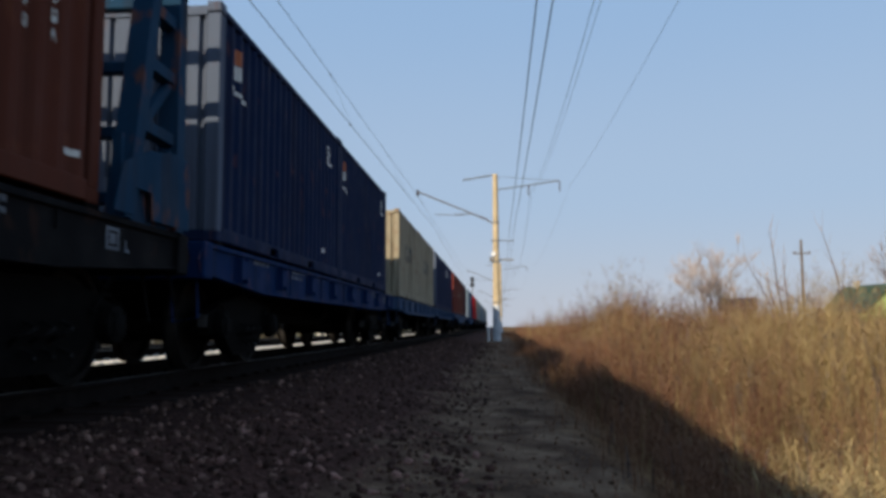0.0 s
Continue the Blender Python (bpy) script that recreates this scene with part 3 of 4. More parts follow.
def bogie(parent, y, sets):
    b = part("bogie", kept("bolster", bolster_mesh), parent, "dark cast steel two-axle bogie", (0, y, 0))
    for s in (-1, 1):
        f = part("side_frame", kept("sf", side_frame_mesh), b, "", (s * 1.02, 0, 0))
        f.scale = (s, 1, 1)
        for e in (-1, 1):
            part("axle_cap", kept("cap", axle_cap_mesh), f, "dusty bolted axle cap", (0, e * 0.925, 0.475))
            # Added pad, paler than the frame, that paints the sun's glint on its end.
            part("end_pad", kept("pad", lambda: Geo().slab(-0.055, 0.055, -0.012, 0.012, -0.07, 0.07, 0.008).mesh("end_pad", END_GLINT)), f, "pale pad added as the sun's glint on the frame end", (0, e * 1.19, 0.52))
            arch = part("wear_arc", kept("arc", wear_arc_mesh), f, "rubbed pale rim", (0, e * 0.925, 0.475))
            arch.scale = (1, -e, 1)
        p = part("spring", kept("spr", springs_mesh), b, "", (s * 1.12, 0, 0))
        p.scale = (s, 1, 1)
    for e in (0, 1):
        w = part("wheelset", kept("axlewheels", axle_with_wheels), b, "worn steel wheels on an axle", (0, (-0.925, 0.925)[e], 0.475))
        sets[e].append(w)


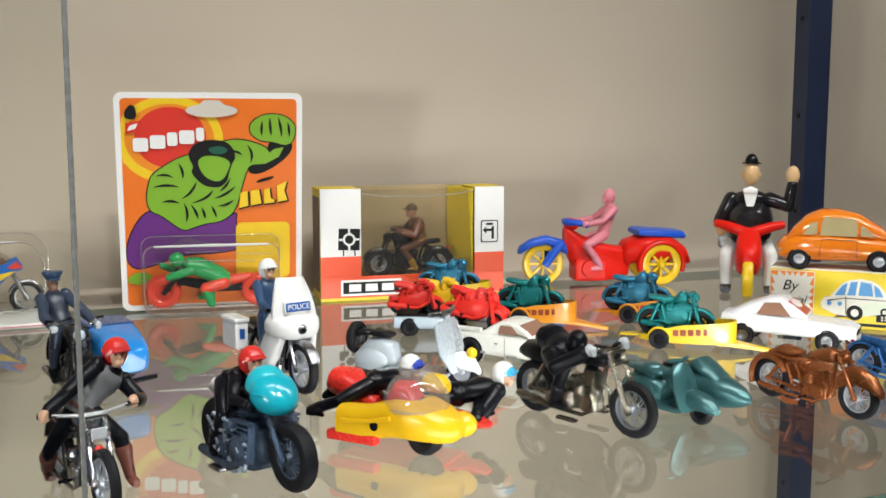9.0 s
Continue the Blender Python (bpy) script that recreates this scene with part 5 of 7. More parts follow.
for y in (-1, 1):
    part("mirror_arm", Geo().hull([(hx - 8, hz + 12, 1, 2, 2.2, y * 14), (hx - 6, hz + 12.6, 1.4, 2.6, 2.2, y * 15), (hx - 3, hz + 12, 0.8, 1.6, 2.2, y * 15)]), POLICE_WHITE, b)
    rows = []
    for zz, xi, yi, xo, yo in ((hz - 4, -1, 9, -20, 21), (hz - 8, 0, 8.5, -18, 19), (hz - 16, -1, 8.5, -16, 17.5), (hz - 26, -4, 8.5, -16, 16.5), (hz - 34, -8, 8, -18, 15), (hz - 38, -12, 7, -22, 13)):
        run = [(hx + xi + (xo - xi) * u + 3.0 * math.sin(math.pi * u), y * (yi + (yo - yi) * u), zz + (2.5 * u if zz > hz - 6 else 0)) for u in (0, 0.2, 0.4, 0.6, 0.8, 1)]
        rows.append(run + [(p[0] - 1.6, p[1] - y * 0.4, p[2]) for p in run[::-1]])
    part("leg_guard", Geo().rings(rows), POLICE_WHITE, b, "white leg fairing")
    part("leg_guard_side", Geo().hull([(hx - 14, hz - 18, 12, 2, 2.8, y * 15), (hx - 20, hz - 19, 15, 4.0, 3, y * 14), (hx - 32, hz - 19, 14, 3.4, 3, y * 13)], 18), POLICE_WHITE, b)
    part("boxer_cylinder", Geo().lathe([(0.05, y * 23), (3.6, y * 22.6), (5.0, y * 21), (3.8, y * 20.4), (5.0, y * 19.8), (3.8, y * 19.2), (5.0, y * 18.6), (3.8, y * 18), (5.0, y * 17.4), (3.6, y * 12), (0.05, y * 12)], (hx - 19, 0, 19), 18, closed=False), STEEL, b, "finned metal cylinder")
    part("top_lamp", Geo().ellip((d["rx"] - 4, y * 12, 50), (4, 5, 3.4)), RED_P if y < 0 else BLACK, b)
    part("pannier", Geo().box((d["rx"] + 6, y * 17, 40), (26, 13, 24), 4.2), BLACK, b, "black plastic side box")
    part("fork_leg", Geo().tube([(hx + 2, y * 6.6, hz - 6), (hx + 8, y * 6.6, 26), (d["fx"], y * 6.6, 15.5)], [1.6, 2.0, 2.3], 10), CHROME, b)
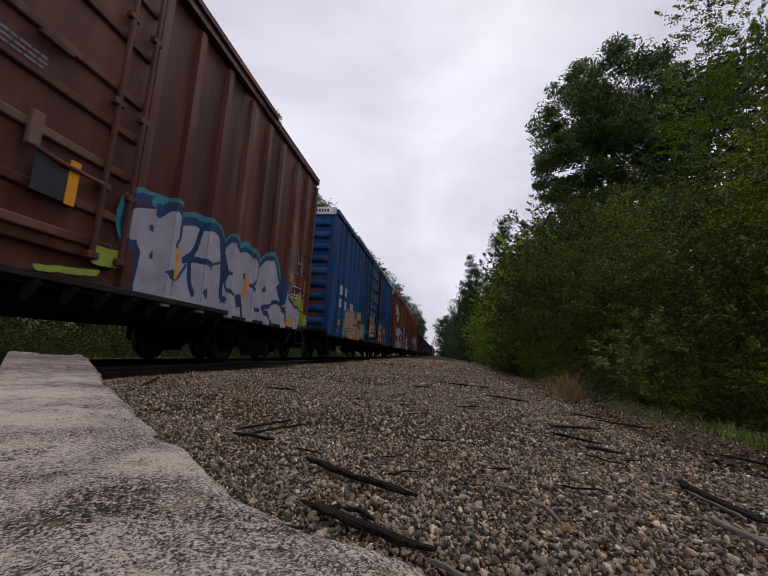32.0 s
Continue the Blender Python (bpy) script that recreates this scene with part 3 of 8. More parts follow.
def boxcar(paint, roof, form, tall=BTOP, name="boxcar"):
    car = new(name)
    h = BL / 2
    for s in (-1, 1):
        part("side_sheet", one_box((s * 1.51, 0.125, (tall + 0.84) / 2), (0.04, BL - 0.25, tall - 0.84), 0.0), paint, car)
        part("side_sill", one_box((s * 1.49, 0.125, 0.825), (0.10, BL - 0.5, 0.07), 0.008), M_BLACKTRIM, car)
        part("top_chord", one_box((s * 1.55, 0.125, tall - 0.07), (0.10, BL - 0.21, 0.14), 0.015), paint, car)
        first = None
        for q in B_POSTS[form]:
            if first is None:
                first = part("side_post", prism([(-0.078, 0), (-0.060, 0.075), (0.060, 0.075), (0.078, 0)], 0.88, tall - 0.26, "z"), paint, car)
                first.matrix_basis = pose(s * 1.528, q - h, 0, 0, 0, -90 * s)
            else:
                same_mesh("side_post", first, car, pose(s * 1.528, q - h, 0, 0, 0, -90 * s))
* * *
In your copy, repeat each record exactly and include no pictures.

0.0 s
Continue the Blender Python (bpy) script that recreates this scene with part 3 of 4. More parts follow.
def bogie(parent, y, sets):
    b = part("bogie", kept("bolster", bolster_mesh), parent, "dark cast steel two-axle bogie", (0, y, 0))
    for s in (-1, 1):
        f = part("side_frame", kept("sf", side_frame_mesh), b, "", (s * 1.02, 0, 0))
        f.scale = (s, 1, 1)
        for e in (-1, 1):
            part("axle_cap", kept("cap", axle_cap_mesh), f, "dusty bolted axle cap", (0, e * 0.925, 0.475))
            # Added pad, paler than the frame, that paints the sun's glint on its end.
            part("end_pad", kept("pad", lambda: Geo().slab(-0.055, 0.055, -0.012, 0.012, -0.07, 0.07, 0.008).mesh("end_pad", END_GLINT)), f, "pale pad added as the sun's glint on the frame end", (0, e * 1.19, 0.52))
            arch = part("wear_arc", kept("arc", wear_arc_mesh), f, "rubbed pale rim", (0, e * 0.925, 0.475))
            arch.scale = (1, -e, 1)
        p = part("spring", kept("spr", springs_mesh), b, "", (s * 1.12, 0, 0))
        p.scale = (s, 1, 1)
    for e in (0, 1):
        w = part("wheelset", kept("axlewheels", axle_with_wheels), b, "worn steel wheels on an axle", (0, (-0.925, 0.925)[e], 0.475))
        sets[e].append(w)


9.0 s
Continue the Blender Python (bpy) script that recreates this scene with part 5 of 7. More parts follow.
for y in (-1, 1):
    part("mirror_arm", Geo().hull([(hx - 8, hz + 12, 1, 2, 2.2, y * 14), (hx - 6, hz + 12.6, 1.4, 2.6, 2.2, y * 15), (hx - 3, hz + 12, 0.8, 1.6, 2.2, y * 15)]), POLICE_WHITE, b)
    rows = []
    for zz, xi, yi, xo, yo in ((hz - 4, -1, 9, -20, 21), (hz - 8, 0, 8.5, -18, 19), (hz - 16, -1, 8.5, -16, 17.5), (hz - 26, -4, 8.5, -16, 16.5), (hz - 34, -8, 8, -18, 15), (hz - 38, -12, 7, -22, 13)):
        run = [(hx + xi + (xo - xi) * u + 3.0 * math.sin(math.pi * u), y * (yi + (yo - yi) * u), zz + (2.5 * u if zz > hz - 6 else 0)) for u in (0, 0.2, 0.4, 0.6, 0.8, 1)]
        rows.append(run + [(p[0] - 1.6, p[1] - y * 0.4, p[2]) for p in run[::-1]])
    part("leg_guard", Geo().rings(rows), POLICE_WHITE, b, "white leg fairing")
    part("leg_guard_side", Geo().hull([(hx - 14, hz - 18, 12, 2, 2.8, y * 15), (hx - 20, hz - 19, 15, 4.0, 3, y * 14), (hx - 32, hz - 19, 14, 3.4, 3, y * 13)], 18), POLICE_WHITE, b)
    part("boxer_cylinder", Geo().lathe([(0.05, y * 23), (3.6, y * 22.6), (5.0, y * 21), (3.8, y * 20.4), (5.0, y * 19.8), (3.8, y * 19.2), (5.0, y * 18.6), (3.8, y * 18), (5.0, y * 17.4), (3.6, y * 12), (0.05, y * 12)], (hx - 19, 0, 19), 18, closed=False), STEEL, b, "finned metal cylinder")
    part("top_lamp", Geo().ellip((d["rx"] - 4, y * 12, 50), (4, 5, 3.4)), RED_P if y < 0 else BLACK, b)
    part("pannier", Geo().box((d["rx"] + 6, y * 17, 40), (26, 13, 24), 4.2), BLACK, b, "black plastic side box")
    part("fork_leg", Geo().tube([(hx + 2, y * 6.6, hz - 6), (hx + 8, y * 6.6, 26), (d["fx"], y * 6.6, 15.5)], [1.6, 2.0, 2.3], 10), CHROME, b)
32.0 s
Continue the Blender Python (bpy) script that recreates this scene with part 3 of 8. More parts follow.
def boxcar(paint, roof, form, tall=BTOP, name="boxcar"):
    car = new(name)
    h = BL / 2
    for s in (-1, 1):
        part("side_sheet", one_box((s * 1.51, 0.125, (tall + 0.84) / 2), (0.04, BL - 0.25, tall - 0.84), 0.0), paint, car)
        part("side_sill", one_box((s * 1.49, 0.125, 0.825), (0.10, BL - 0.5, 0.07), 0.008), M_BLACKTRIM, car)
        part("top_chord", one_box((s * 1.55, 0.125, tall - 0.07), (0.10, BL - 0.21, 0.14), 0.015), paint, car)
        first = None
        for q in B_POSTS[form]:
            if first is None:
                first = part("side_post", prism([(-0.078, 0), (-0.060, 0.075), (0.060, 0.075), (0.078, 0)], 0.88, tall - 0.26, "z"), paint, car)
                first.matrix_basis = pose(s * 1.528, q - h, 0, 0, 0, -90 * s)
            else:
                same_mesh("side_post", first, car, pose(s * 1.528, q - h, 0, 0, 0, -90 * s))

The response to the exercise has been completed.